2. The Kurds: Syria's ethnic minorities may fare better than its religious ones. Syria's Kurds (roughly 9 percent of the population) are Sunnis and will be looking for increased recognition and perhaps autonomy. If cooler heads prevail in Turkey and among the Syrian opposition -- both of whom so far oppose that goal -- some kind of compromise might be reached. If not, the Kurds who now dominate much of Syria's border with Turkey will be a source of tension and conflict within Syria and with Turkey, forging ties with Iraqi Kurds and the Kurdistan Workers Party, commonly known as the PKK. It wouldn't take much imagination to envision Turkish incursions into Syria to hit Kurdish separatists and break up cooperation between Turkish and Syrian Kurds.
3. Israel: The good news for the Israelis is that Iran and Hezbollah will be weakened by Assad's fall. The bad news is that like so much of the Arab Spring/ Winter, the impending transition brings with it enormous uncertainty. What will happen to the 1974 disengagement agreement, which has made the Golan Heights the quietest space in the Middle East? What about Syria's chemical-weapons stockpiles, the largest in the region? What about foreign jihadists or the character of the new Syrian government? Will Syria revert back to the kind of instability that plagued the country before the Assads came to power? Will its government be influenced by the Muslim Brotherhood as in Egypt? If Iran feels encircled by hostile Sunnis, how acutely will the Israelis perceive the same challenge?
4. Turkey: Ankara is going to have to get used to the new Syria after enjoying a remarkably positive run with the Assads. Depending on the character of the Sunni government in Damascus, the Turks -- as the region's leading non-Arab Sunni power -- could become quite close to the new Syrian government, enhancing both their political and economic influence. Yet cooperation is far from a foregone conclusion. The Kurdish problem, as well as tensions between Turkish Sunnis and their own Alevis (the Turkish name for Alawites, who make up 15 percent of the population), could spark serious tensions and even violence.
5. Saudi Arabia: For the Saudis, the fall of the Assads carries real advantages if they can influence the new Sunni regime that emerges. The visit of Manaf Tlass -- the son of the former Sunni minister of defense -- to Saudi Arabia was an intriguing indication of what the Saudis may be thinking. Whether an establishment regime figure like Tlass would be acceptable to Free Syrian Army elements on the ground is another matter. But Syria will need friendly, rich Arabs. For Riyadh, Syria has been part of the great game of blocking Iranian influence. And if they don't overplay their Sunni cards -- and encourage the new government in Damascus to be inclusive with Alawites and Christians -- the Saudis might actually steal a march on Tehran.
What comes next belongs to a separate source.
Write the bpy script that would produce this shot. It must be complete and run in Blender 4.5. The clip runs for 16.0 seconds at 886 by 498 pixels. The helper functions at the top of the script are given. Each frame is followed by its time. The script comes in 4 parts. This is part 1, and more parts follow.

6. The United States: Unlike the other authoritarian regimes it dealt with over the years, the United States never got much out of the Assads in matters of peacemaking or strategic advantage. A brutally repressive regime without much redemptive quality is on its way out -- and good riddance. For now, the biggest gain will be a weakening of Iran. But there could be a downside as well if Tehran becomes even more determined to push ahead with its nuclear weapons program. Assuming America doesn't intervene militarily, some ground will also have been lost among Syrians who believe it should have done something. But this can be recouped if Washington can help coordinate the international effort to address Syria's post-Assad needs.
The United States is an inherently status quo power, but it has values and interests that also compel it to support change. Its reaction to so much of the so-called Arab Spring reflects that ambivalence and will continue to do so in the future; it will also limit American influence in Syria. Should a Sunni regime emerge that is Islamist in character or just unstable, Washington will have an adequately tough time finding its balance. Just look at Egypt, where the U.S. has a strong relationship with the military and a thirty-year-old aid program, and still not much leverage. In Syria, it has almost no advantages. Nor does Washington have the resources to lead a multi-billion dollar reconstruction effort. Indeed, the only way Washington can possibly play a major role is if Syria follows Egypt and Jordan and signs a peace treaty with Israel. But the odds of this happening are slim to none.
The United States has much to lose if Syria devolves into sectarian conflict or worse, fragments. It has much to gain if it doesn't. But we need to be real here: Despite all the planning and working groups, Washington doesn't have much influence to shape the outcome either way. And let's face it: The struggle for Syria is going to be long and painful. If Egypt, Tunisia, and Libya -- despite all of their failings and dysfunction -- represent the best of what we can expect, Syria could easily come to represent the worst. And if that comes to pass, the Syrian story will end badly for everyone.